*SET EXERCISE*
Word for word, give the material below again, minus any images.

┄┄┄┄┄┄┄┄┄┄

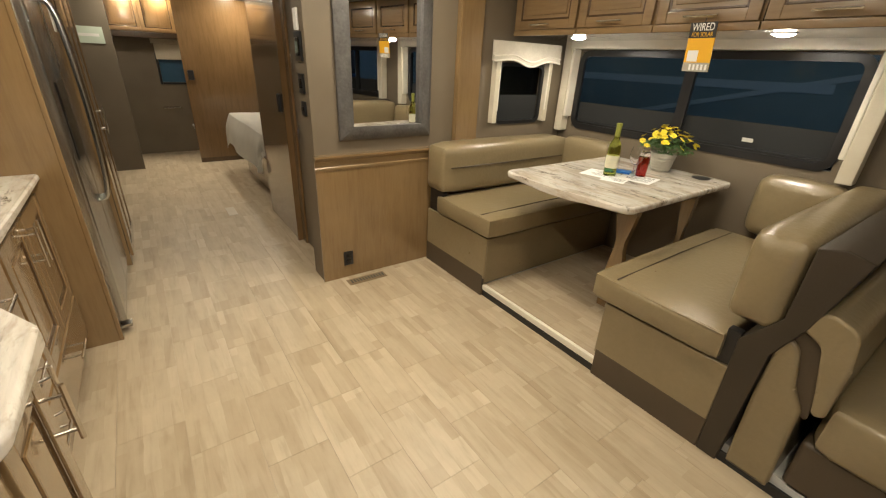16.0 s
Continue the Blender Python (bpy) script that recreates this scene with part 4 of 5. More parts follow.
part("heading", moved(box(-0.036, 0.036, -0.0012, 0.0, 0.192, 0.206), m), pale_card, tagc)
for k in range(5):
    part("text_line", moved(box(-0.040, 0.030 - 0.012 * (k % 2), -0.001, 0.0, 0.148 + k * 0.008, 0.151 + k * 0.008), m), pale_card, tagc)
part("picture", moved(box(0.0, 0.04, -0.0012, 0.0, 0.092, 0.125), m), paper, tagc)
part("picture_window", moved(box(0.006, 0.034, -0.0018, -0.001, 0.108, 0.118), m), ink, tagc)
for x in (-0.03, 0.012):
    b = bmesh.new()
    b.faces.new([b.verts.new(p) for p in ((x, -0.001, 0.02), (x + 0.035, -0.001, 0.02), (x + 0.03, -0.001, 0.06))])
    part("printed_wedge", moved(b, m), pale_card, tagc)

def sunflowers():
    t = thing("sunflower_basket", (1.80, 2.385, 0.92), "wicker basket of bright yellow sunflowers by the sink", "flowers")
    cx, cy, cz = 1.80, 2.385, 0.922
    part("basket", lathe([(0.046, 0), (0.056, 0.02), (0.060, 0.05), (0.062, 0.056), (0.054, 0.056)], (cx, cy, cz), 22), wicker, t)
    for k in range(4):
        part("weave_band", tube([(cx + (0.051 + 0.003 * k + 0.0022 * (q % 2)) * math.cos(a), cy + (0.051 + 0.003 * k + 0.0022 * (q % 2)) * math.sin(a), cz + 0.008 + 0.013 * k) for q, a in enumerate([2 * math.pi * w / 36 for w in range(37)])], 0.0036, 6), wicker, t)
    part("basket_handle", tube([(cx + 0.054 * math.cos(a) * 0.9, cy - 0.054 * math.cos(a) * 0.45, cz + 0.05 + 0.135 * math.sin(a)) for a in [math.pi * k / 16 for k in range(17)]], 0.0042, 8), wicker, t)
    r = random.Random(8)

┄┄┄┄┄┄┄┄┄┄

*OUTPUT OF THE EXERCISE*
16.0 s
Continue the Blender Python (bpy) script that recreates this scene with part 4 of 5. More parts follow.
part("heading", moved(box(-0.036, 0.036, -0.0012, 0.0, 0.192, 0.206), m), pale_card, tagc)
for k in range(5):
    part("text_line", moved(box(-0.040, 0.030 - 0.012 * (k % 2), -0.001, 0.0, 0.148 + k * 0.008, 0.151 + k * 0.008), m), pale_card, tagc)
part("picture", moved(box(0.0, 0.04, -0.0012, 0.0, 0.092, 0.125), m), paper, tagc)
part("picture_window", moved(box(0.006, 0.034, -0.0018, -0.001, 0.108, 0.118), m), ink, tagc)
for x in (-0.03, 0.012):
    b = bmesh.new()
    b.faces.new([b.verts.new(p) for p in ((x, -0.001, 0.02), (x + 0.035, -0.001, 0.02), (x + 0.03, -0.001, 0.06))])
    part("printed_wedge", moved(b, m), pale_card, tagc)

def sunflowers():
    t = thing("sunflower_basket", (1.80, 2.385, 0.92), "wicker basket of bright yellow sunflowers by the sink", "flowers")
    cx, cy, cz = 1.80, 2.385, 0.922
    part("basket", lathe([(0.046, 0), (0.056, 0.02), (0.060, 0.05), (0.062, 0.056), (0.054, 0.056)], (cx, cy, cz), 22), wicker, t)
    for k in range(4):
        part("weave_band", tube([(cx + (0.051 + 0.003 * k + 0.0022 * (q % 2)) * math.cos(a), cy + (0.051 + 0.003 * k + 0.0022 * (q % 2)) * math.sin(a), cz + 0.008 + 0.013 * k) for q, a in enumerate([2 * math.pi * w / 36 for w in range(37)])], 0.0036, 6), wicker, t)
    part("basket_handle", tube([(cx + 0.054 * math.cos(a) * 0.9, cy - 0.054 * math.cos(a) * 0.45, cz + 0.05 + 0.135 * math.sin(a)) for a in [math.pi * k / 16 for k in range(17)]], 0.0042, 8), wicker, t)
    r = random.Random(8)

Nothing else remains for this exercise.